Not Everything Online is Free

Warning: This article contains personal opinions.

In the early days of the Internet, everything was free. That is, all information posted online was available to everyone free of charge. Of course, in those days there wasn’t much information available that would have warranted a fee or a paid subscription. The brief information we found in those days was generally worth just about what we paid for it: nothing.
As the years went by and technology improved, many commercial companies found methods of providing more and more information online. The investment required to provide this information quickly escalated: paid authors, web servers, high speed Internet connectivity, disk farms, and more, and they all cost money. Those who have made the investments necessary to provide highly relevant information expect to be reimbursed for their expenses. Most also expect to make a modest profit in the same manner that newspapers and magazines have done for more than a century. The world of Internet publishing is no different from that of traditional publishing: the expenses are real, and bills must be paid.
I am amazed that some folks still believe “everything on the Internet should be free.” Those who believe this are ignoring basic facts of business life. The problem is compounded when the discussion turns to the publishing of public domain information, such as birth records, marriage information, death records, pension application files, and more.
Recent comments posted to message boards, blogs, and elsewhere decry the “loss” of public domain information. Some misguided individuals even seem to believe that, if a commercial company publishes information from the public domain and then posts their own copyright on the web pages, the information somehow ceases to be public domain. Such assumptions are false and misguided. 
In fact, information that was free in the past remains free today and will always be free. In the United States, this is dictated by Federal law. This has always been true, and will always be true unless Congress changes the laws. Until then, public domain information will remain free to all of us.
Thanks to this Federal law, we have always been able to look at public domain information free of charge. All we ever had to do was to travel to the location where the information is available, be it in Washington, D.C. or some other archive. The information is free although we might have to pay a modest fee for photocopying. If we don’t want to pay a photocopying fee, we always have the option of transcribing it by hand. That free access is not changed by the simple act of some web site placing the information online. By Federal law, that information will continue to be available free of charge to anyone and everyone who wishes to travel to the location where the information resides. There is absolutely no change to this free access.
What IS changing is that we now have more methods of obtaining that information. While we can continue to access it at no charge in the old-fashioned way, we now have new avenues – specifically, online. Companies that seek out this free information and then invest a few hundred thousand dollars in scanners, servers, data centers, high speed (and expensive) connections to the Internet backbones, programmers, support personnel, and all the other expenses are allowed to charge a fee for that access. However, the old-fashioned, in-person free access remains exactly the same as before: free.
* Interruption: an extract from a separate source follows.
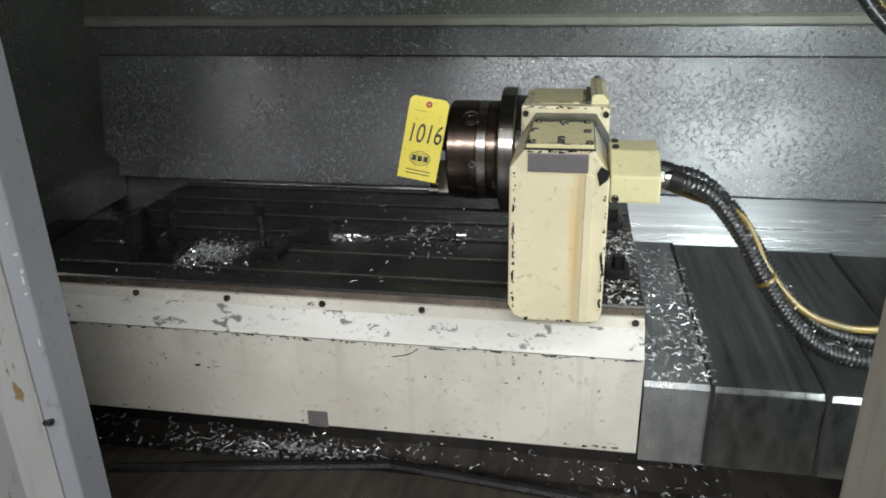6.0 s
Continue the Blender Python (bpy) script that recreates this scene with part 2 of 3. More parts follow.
def lathe(profile, m=Matrix(), seg=40, bm=None):
    """Spins (r, h) points about z and lays the result by m."""
    bm = bm or bmesh.new()
    rings = []
    for r, hgt in profile:
        if r < 1e-6:
            rings.append([bm.verts.new(m @ Vector((0, 0, hgt)))])
        else:
            rings.append([bm.verts.new(m @ Vector((r * math.cos(2 * math.pi * k / seg), r * math.sin(2 * math.pi * k / seg), hgt))) for k in range(seg)])
    for p, q in zip(rings, rings[1:]):
        for k in range(seg):
            j = (k + 1) % seg
            if len(p) == 1 and len(q) == 1:
                continue
            if len(p) == 1:
                bm.faces.new((p[0], q[k], q[j]))
            elif len(q) == 1:
                bm.faces.new((p[k], p[j], q[0]))
            else:
                bm.faces.new((p[k], p[j], q[j], q[k]))
    return bm


def aim(at, way):
    """A pose at a place whose z axis points along way."""
    return Matrix.Translation(at) @ Vector(way).to_track_quat("Z", "Y").to_matrix().to_4x4()


def cyl(at, way, r, length, bevel=0.001, seg=24, bm=None):
    b = min(bevel, r * 0.4, length * 0.4)
    return lathe([(0, 0), (r - b, 0), (r, b), (r, length - b), (r - b, length), (0, length)], aim(at, way), seg, bm)


def smooth_path(points, steps):
    """A Catmull-Rom curve through the points."""
    pts = [Vector(p) for p in points]
    pts = [2 * pts[0] - pts[1], *pts, 2 * pts[-1] - pts[-2]]
    out = []
    for i in range(1, len(pts) - 2):
        p0, p1, p2, p3 = pts[i - 1 : i + 3]
        for k in range(steps):
            u = k / steps
            out.append(0.5 * (2 * p1 + (p2 - p0) * u + (2 * p0 - 5 * p1 + 4 * p2 - p3) * u**2 + (3 * p1 - p0 - 3 * p2 + p3) * u**3))
    out.append(pts[-2])
    return out


def tube(points, radius, seg=14):
    """A closed tube along points; radius: a number or a function of the index."""
    bm = bmesh.new()
    rings, side = [], None
    for i, p in enumerate(points):
        ahead = (points[min(i + 1, len(points) - 1)] - points[max(i - 1, 0)]).normalized()
        if side is None:
            side = ahead.orthogonal().normalized()
        side = (side - ahead * side.dot(ahead)).normalized()
        up = ahead.cross(side)
        r = radius(i) if callable(radius) else radius
        rings.append([bm.verts.new(p + r * (math.cos(2 * math.pi * k / seg) * side + math.sin(2 * math.pi * k / seg) * up)) for k in range(seg)])
    for a, b in zip(rings, rings[1:]):
        for k in range(seg):
            bm.faces.new((a[k], a[(k + 1) % seg], b[(k + 1) % seg], b[k]))
    bm.faces.new(rings[0][::-1])
    bm.faces.new(rings[-1])
    return bm


def corrugated(points, r, pitch=0.008, depth=0.0022, seg=14):
    """A ribbed hose: the path resampled four times a rib, the radius swinging."""
    path = smooth_path(points, 60)
    out, run, step = [path[0]], 0.0, pitch / 4
    for a, b in zip(path, path[1:]):
        d = (b - a).length
        while run + d >= step:
            a = a + (b - a) * ((step - run) / d)
            out.append(a)
            d, run = (b - a).length, 0.0
            if d < 1e-9:
                break
        run += d
    return tube(out, lambda i: r - (0, depth * 0.6, depth, depth * 0.6)[i % 4], seg)


def sheet(quad, thick, way):
    """A plate with the four corners given, thickened along way."""
    bm = bmesh.new()
    w = Vector(way).normalized() * thick
    a = [bm.verts.new(Vector(p)) for p in quad]
    b = [bm.verts.new(Vector(p) + w) for p in quad]
    bm.faces.new(a)
    bm.faces.new(b[::-1])
    for i in range(4):
        bm.faces.new((a[i], b[i], b[(i + 1) % 4], a[(i + 1) % 4]))
    return bm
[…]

Let me draw an analogy: water is free. If I want water, I can go to the local river or lake with a bucket and get all I want at no charge. Another option is for me to place a barrel in my yard to capture rainwater. I have always been able to obtain free water, and I can still do so today, should I wish to do so. However, if I elect to use a more convenient method, the local water company spends money laying pipes under the street and across my lawn to my house. The local water company then pays a lot of money maintaining those pipes, pumps. building reservoirs or water towers (or both), buying and installing replacement pipes as needed, and similar expenses. I then have to pay a fee for that higher level of service. The same is true here: the information remains free, but we expect to pay a fee for the expensive “pipes” that deliver that information to our homes for our convenience.
For me and for most other Americans, it is cheaper to pay for online access than it is to take a trip to Washington, D.C. or to Salt Lake City or to some other library or repository as I used to do. Using one of the new online services actually REDUCES my expenses. I am very thankful that commercial services make the information available for a modest fee so that I no longer have to pay exorbitant travel expenses. (Have you priced automobile gasoline or airline tickets lately?)
I am stunned that some people apparently still expect a company to spend money gathering free records, spend money scanning it, spend money building data centers, spend money buying servers and disk farms, spend money on high-speed Internet connectivity, spend money for programmers, spend money on customer support personnel, and spend money on advertising to let you know that the information is available, and then expect that same company to make the information available free of charge! 
One simple fact remains: those who spend money making information available to all of us are allowed to recover their expenses plus a reasonable profit. Those who wish to not pay for these “pipes” are free to obtain their information in the same manner that we have been obtaining it for decades.  If you don’t care for the new option, simply use the old method. You are free to choose whatever you want, but please don’t complain about new, more convenient options that many of us appreciate.